A Brand needs to recognize that competitive clutter is a fact of today’s TV environment and plan its buys and make its commercials to deal with that reality. And even use it.

Let’s start with the viewer. They don’t read the story-board. They take away pieces of a commercial, transformed by production, twisted by their own personal experience and the viewing situation. With all that’s going on in the room, plus clutter, most commercials are neither viewed attentively nor well-remembered.

For example, there was a recent heavy campaign contrasting a car brand with competitors on different features. At the end of the spot we finally learn the commercial is for Pontiac, but I seem to remember Nissan and Toyota not Pontiac, because I don't associate that name with the cars they’re showing.

That is a major point. Research shows competing commercials reduce recall, but the loss is greater for the less familiar brand. And in the confusion of branded messages, people also ascribe the features advertised to the most familiar players.

PEST CONTROL

A brand can use that confusion. In a cluttered TV environment, the lack of separation might allow leading brand commercials to function as pest control, whose very proximity destroys some of the message value of competing smaller brand commercials.

There’s a scary precedent. During the cold war, the US deployed smaller, less costly “hunter/killer” submarines to shadow the larger Russian subs and neutralize them in the event of war. It might make sense for a leading brand to scatter 15-second brand-name commercials in those programs most heavily used by the category, simply to confuse and limit the competing brand communication.

It also might make sense for brands to test commercials in a competitive environment to see how different messages are affected. This would let us score a spot on both its gain and the competition’s loss, because shifts in brand awareness tend to be zero-sum.

A STRATEGY FOR SMALLER BRANDS

Lack of competitive separation hurts smaller brands the most so what should they be doing? “Go where they are not” is probably the best advice. Smaller brands have fewer units running and less top-of-mind so it is important for them to avoid being stepped on.
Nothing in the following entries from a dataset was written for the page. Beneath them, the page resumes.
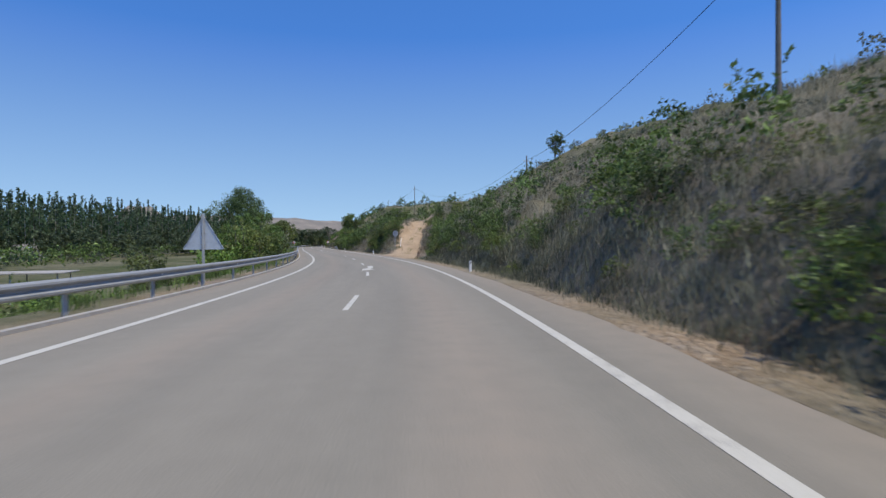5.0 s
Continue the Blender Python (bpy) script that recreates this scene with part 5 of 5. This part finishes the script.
for s_, l_, h_, e_ in ((236.2, -8.0, 5.0, 0.10), (235.2, -8.3, 4.4, 0.06), (237.8, -8.4, 4.0, -0.05), (240.5, -8.1, 3.8, 0.12), (243.5, -8.2, 3.9, 0.08), (246.5, -8.0, 3.6, 0.1), (249.0, -8.3, 3.7, -0.06), (234.0, -8.8, 4.0, 0.1)):
    tall_reed(s_, l_, h_, e_)


def strew(n, s0, s1, l0, l1, seed, lo=0.6, hi=1.3, keep=None):
    r = np.random.default_rng(seed)
    s, lat = r.uniform(s0, s1, n), r.uniform(l0, l1, n)
    ok = ~((s > 146) & (s < 225) & (np.abs(lat - np.interp(s, TRK_S, TRK_L)) < np.interp(s, [150, 160, 170], [7.0, 3.4, 2.0])))
    ok &= ~((s > 189.8) & (s < 196.8) & (lat > 0) & (lat < 10.8))
    if keep is not None:
        ok &= keep(s, lat, r)
    s, lat = s[ok], lat[ok]
    x, y = flat(s, lat)
    return np.stack([x, y, ground_z(s, lat), r.uniform(lo, hi, len(s))], 1)


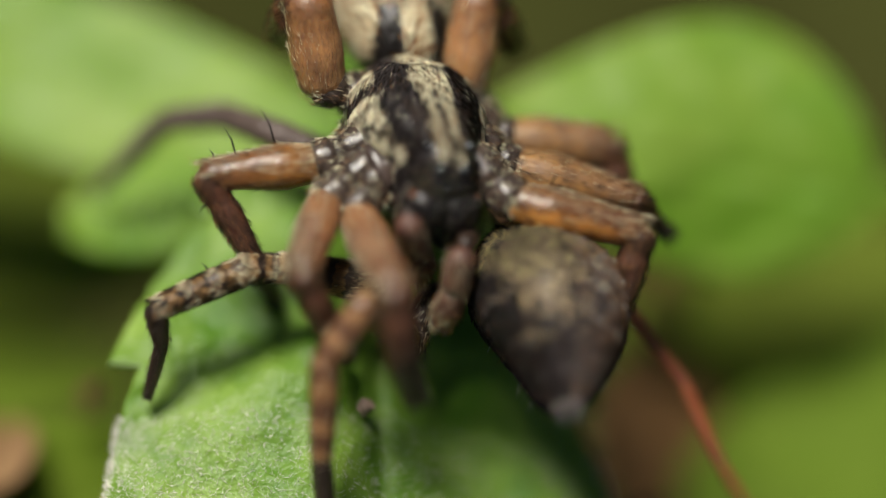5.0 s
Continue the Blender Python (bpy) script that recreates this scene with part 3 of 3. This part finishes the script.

Start by examining how the category uses TV. Typically they buy programs that target their best prospects. This leads most to concentrate in the same day parts, genres and programs. So smaller brands should buy slightly off target. Since TV doesn’t target that well, less targeted programs also reach many target prospects.

And there’s no CPM penalty. Off-target programs will often deliver a lower target CPM, because there is less demand and demo-guarantees eliminate any shortfalls. So “off target” the grass may seem a paler green, but fewer big bulls are grazing.

In today’s television competitive separation is gone, but that doesn’t mean competitive advantage went with it. Smart devils can always find opportunity in a paradise lost.